Data entries:
((
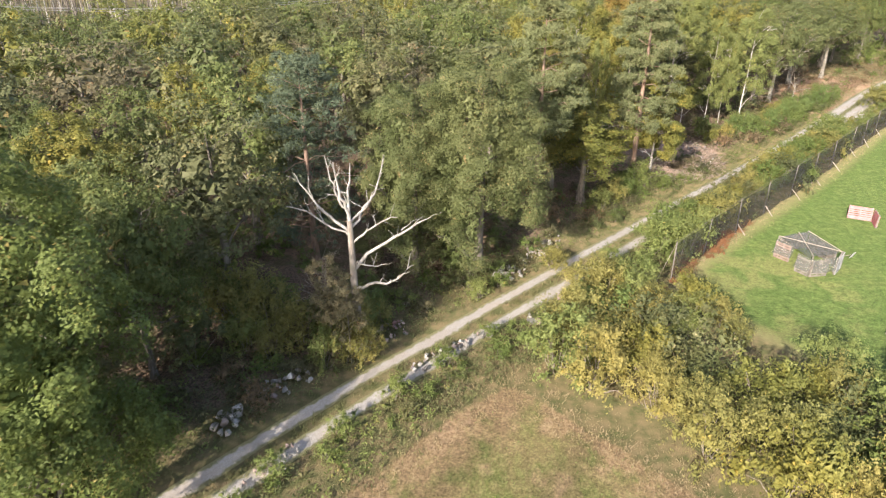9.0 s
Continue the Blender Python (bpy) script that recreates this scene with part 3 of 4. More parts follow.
OAK = Kind("oak_tree", "tree", "broad oak with dense green crown at the wood's edge", "woodland trees",
           [broadleaf(11 + k, 14, 5.6, 1.4, LEAF["oak"], BARK["oak"], 120, 11000, 0.18, lobes=16) for k in range(2)], 14)
HERO = Kind("oak_tree", "tree", "big dense green oak at the wood's edge", "woodland trees",
            [broadleaf(14 + k, 14, 5.6, 0.4, LEAF["oak"], BARK["oak"], 230, 40000, 0.118, lobes=24, skirt=0.1, fill=0.125, n_fill=330, puff=1.7) for k in range(2)], 14)
BRIGHT = Kind("oak_tree", "tree", "large light green oak standing beside the track", "woodland trees",
              [broadleaf(31, 15, 5.3, -0.6, LEAF["bright"], BARK["oak"], 340, 70000, 0.108, lobes=34, skirt=0.3, fill=0.12, n_fill=420, puff=1.9)], 15)
GREY = Kind("oak_tree", "tree", "tall oak with pale green leaves down to the ground", "woodland trees",
            [broadleaf(35, 13.5, 4.3, 0.3, LEAF["pale"], BARK["oak"], 260, 78000, 0.077, lobes=26, skirt=0.3, fill=0.1, n_fill=420, puff=1.6, pointed=0.12)], 13.5)
SPREAD = Kind("oak_tree", "tree", "wide spreading oak with pale forked trunks", "woodland trees",
              [broadleaf(38, 11, 5.0, 3.0, LEAF["pale"], BARK["aspen"], 200, 17000, 0.11, lobes=18, n_fill=120, fill=0.17)], 11)
OLIVE = Kind("broadleaf_tree", "tree", "olive green broadleaf tree within the wood", "woodland trees",
             [broadleaf(41 + k, 13, 3.8, 1.6, LEAF["olive"], BARK["oak"], 100, 5600, 0.158, limbs=8, n_fill=70, fill=0.2, lobes=14) for k in range(3)]
             + [broadleaf(45, 13, 3.9, 1.6, LEAF["oak"], BARK["oak"], 100, 5600, 0.158, limbs=8, n_fill=70, fill=0.2, lobes=14)], 13)
BACK = Kind("broadleaf_tree", "tree", "crowded green and olive tree deep in the wood", "woodland trees",
            [broadleaf(46 + k, 13, 3.8, 3.0, LEAF[c], BARK["oak"], 60, 1900, 0.22, limbs=4, n_fill=28, fill=0.28) for k, c in enumerate(("olive", "oak", "pale", "oak", "dry", "olive", "yellow"))], 13)
DRY = Kind("broadleaf_tree", "tree", "thin tree with brownish olive withering leaves", "woodland trees",
           [broadleaf(51 + k, 11.5, 2.6, 1.2, LEAF["dry"], BARK["oak"], 100, 10500, 0.11, girth=0.1, airy=0.5, limbs=22, n_fill=30, fill=0.18, skirt=0.2) for k in range(2)], 11.5)
YELLOW = Kind("broadleaf_tree", "tree", "tree with yellowing green leaves in autumn", "woodland trees",
              [broadleaf(61 + k, 13, 3.1, 1.4, LEAF["yellow"], BARK["oak"], 160, 15000, 0.108, limbs=9, n_fill=170, fill=0.125, lobes=18) for k in range(2)], 13)
GOLDEN = Kind("broadleaf_tree", "tree", "round tree turning golden at the top, dark green below", "woodland trees",
              [broadleaf(67, 12.3, 3.3, 0.4, LEAF["golden"], BARK["oak"], 150, 26000, 0.105, lobes=20, skirt=0.25, fill=0.115, n_fill=240)], 12.3)
ORANGE = Kind("broadleaf_tree", "tree", "tall tree with an orange and yellow autumn crown", "woodland trees",
              [broadleaf(71, 16, 3.9, 4.8, LEAF["orange"], BARK["aspen"], 220, 42000, 0.088, girth=0.15, lobes=24, skirt=0.2, fill=0.12, n_fill=160)], 16)
BIRCH = Kind("birch_tree", "tree", "slender birch with white bark and light green leaves", "woodland trees",
             [broadleaf(81 + k, 11.5, 2.8, 1.4, LEAF["birch"], BARK["birch"], 150, 26000, 0.078, girth=0.06, limbs=9, airy=0.3, pointed=0.2, skirt=0.35, lobes=24, n_fill=60, fill=0.11) for k in range(2)], 11.5)
ASPEN = Kind("aspen_tree", "tree", "tall aspen with a bare pale trunk and high light crown", "woodland trees",
             [broadleaf(91, 15, 2.4, 4.6, LEAF["birch"], BARK["aspen"], 140, 22000, 0.08, girth=0.15, airy=0.2, pointed=0.15, lobes=22, n_fill=60, fill=0.12)], 15)
YOUNG_BIRCH = Kind("birch_tree", "tree", "young birch with drooping yellow-green leaves", "woodland trees",
                   [broadleaf(64, 10, 2.1, 0.8, LEAF["yellow"], BARK["birch"], 120, 22000, 0.1, girth=0.07, limbs=12, airy=0.3, skirt=0.3, lobes=20, n_fill=60, fill=0.12)], 10)
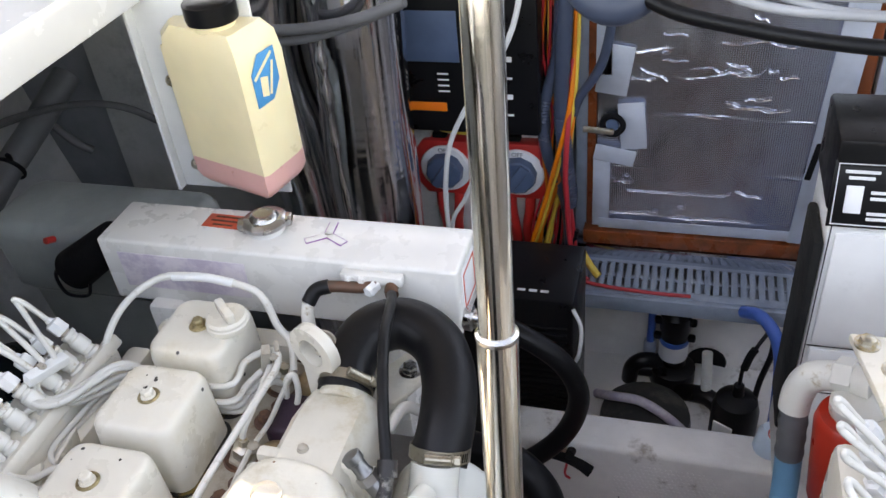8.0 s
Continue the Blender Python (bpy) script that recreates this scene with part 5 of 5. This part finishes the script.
# slotted cable duct on its ledge
cd = thing("cable_duct", "grey slotted plastic cable duct on a ledge below the door", "cable duct", (0.58, 1.38, 0.38))
X0, X1 = 0.335, 0.82
part("front_lip", box(((X0 + X1) / 2, 1.302, 0.405), (X1 - X0, 0.012, 0.036), 0.002), duct_grey, cd)
part("bottom", box(((X0 + X1) / 2, 1.378, 0.389), (X1 - X0, 0.140, 0.004), 0.001), duct_grey, cd)
part("front_rail", box(((X0 + X1) / 2, 1.318, 0.424), (X1 - X0, 0.022, 0.004), 0.001), duct_grey, cd)
part("back_rail", box(((X0 + X1) / 2, 1.418, 0.424), (X1 - X0, 0.018, 0.004), 0.001), duct_grey, cd)
part("middle_rail", box(((X0 + X1) / 2, 1.368, 0.4235), (X1 - X0, 0.012, 0.003), 0.001), duct_grey, cd)
for i in range(27):
    x = X0 + 0.012 + 0.0178 * i
    s_ = part("slat", box((x, 1.368, 0.4238), (0.0118, 0.088, 0.0032), 0.0008), duct_grey, cd)
solo("foil_ledge", box((0.585, 1.436, 0.436), (0.49, 0.034, 0.05), 0.008), foil, "foil-wrapped ledge under the door sill", "ledge")

# pumps behind the low wall
wp = thing("water_pump", "black water pump with a white and blue label", "pump", (0.575, 1.39, 0.12))
part("motor", lathe([(0.03, 0), (0.031, 0.10), (0.034, 0.11), (0.034, 0.15), (0.02, 0.165)], (0.578, 1.39, 0.165), (0, 0, 1), 28), black_plastic, wp)
part("label", lathe([(0.0315, 0.028), (0.0322, 0.030), (0.0322, 0.070), (0.0315, 0.072)], (0.578, 1.39, 0.165), (0, 0, 1), 28), label_white, wp, "white wrap-around label")
part("label_band", lathe([(0.0318, 0.070), (0.0325, 0.072), (0.0325, 0.082), (0.0318, 0.084)], (0.578, 1.39, 0.165), (0, 0, 1), 28), blue_plastic, wp)
part("head", lathe([(0.045, 0), (0.05, 0.01), (0.05, 0.05), (0.035, 0.06)], (0.580, 1.385, 0.112), (0, 0, 1), 28), black_plastic, wp)
part("port", rod((0.50, 1.38, 0.15), (0.56, 1.38, 0.15), 0.02, n=20), black_plastic, wp)
for dx in (-0.036, 0.036):
    for z in (0.30, 0.255):
        part("ear", box((0.578 + dx, 1.38, z), (0.018, 0.016, 0.016), 0.005), black_plastic, wp)
solo("blue_pipe", tube([(0.528, 1.40, 0.385), (0.527, 1.40, 0.26), (0.526, 1.40, 0.20)], 0.009, 14), blue_plastic, "upright blue plastic pipe", "pipe")
solo("blue_pipe_joint", lathe([(0.014, 0), (0.014, 0.03), (0.011, 0.034)], (0.526, 1.40, 0.185), (0, 0, 1), 18), duct_grey, "grey collar on a blue pipe", "pipe joint")
solo("wire_coil", ring((0.487, 1.425, 0.325), (0.2, 1, 0.1), 0.018, 0.007, 24, 8), matt_black, "small coil of black wire on the panel", "wire")
for pts_, r, mt, lab in (([(0.42, 1.30, 0.13), (0.46, 1.26, 0.17), (0.52, 1.24, 0.185), (0.58, 1.22, 0.165), (0.63, 1.20, 0.13)], 0.0105, label_lilac, "cloudy pinkish hose across the bilge"),
                         ([(0.485, 1.37, 0.10), (0.492, 1.365, 0.165), (0.52, 1.37, 0.185), (0.56, 1.385, 0.165)], 0.018, black_plastic, "fat black hose beside the pump"),
                         ([(0.60, 1.34, 0.13), (0.66, 1.30, 0.16), (0.70, 1.28, 0.13)], 0.020, black_plastic, "fat black hose on the bilge floor"),
                         ([(0.648, 1.33, 0.265), (0.652, 1.315, 0.20), (0.655, 1.30, 0.13)], 0.011, pipe_paint, "yellowed white upright tube")):
    solo("bilge_hose", tube(pts_, r, 16, 8), mt, lab, "hose", "bilge hoses")
solo("limber_hole", lathe([(0.046, 0), (0.043, 0.006), (0.036, 0.004), (0.02, 0.002)], (0.655, 1.446, 0.128), (0, -1, 0), 28), matt_black, "dark round pipe hole in the panel", "hole")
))
* Direction *
In the listing above, find the line with "finishes the script." and the line with "ledge under the". Output those two lines and every line between them, exactly as written.

* Complete answer *
Continue the Blender Python (bpy) script that recreates this scene with part 5 of 5. This part finishes the script.
# slotted cable duct on its ledge
cd = thing("cable_duct", "grey slotted plastic cable duct on a ledge below the door", "cable duct", (0.58, 1.38, 0.38))
X0, X1 = 0.335, 0.82
part("front_lip", box(((X0 + X1) / 2, 1.302, 0.405), (X1 - X0, 0.012, 0.036), 0.002), duct_grey, cd)
part("bottom", box(((X0 + X1) / 2, 1.378, 0.389), (X1 - X0, 0.140, 0.004), 0.001), duct_grey, cd)
part("front_rail", box(((X0 + X1) / 2, 1.318, 0.424), (X1 - X0, 0.022, 0.004), 0.001), duct_grey, cd)
part("back_rail", box(((X0 + X1) / 2, 1.418, 0.424), (X1 - X0, 0.018, 0.004), 0.001), duct_grey, cd)
part("middle_rail", box(((X0 + X1) / 2, 1.368, 0.4235), (X1 - X0, 0.012, 0.003), 0.001), duct_grey, cd)
for i in range(27):
    x = X0 + 0.012 + 0.0178 * i
    s_ = part("slat", box((x, 1.368, 0.4238), (0.0118, 0.088, 0.0032), 0.0008), duct_grey, cd)
solo("foil_ledge", box((0.585, 1.436, 0.436), (0.49, 0.034, 0.05), 0.008), foil, "foil-wrapped ledge under the door sill", "ledge")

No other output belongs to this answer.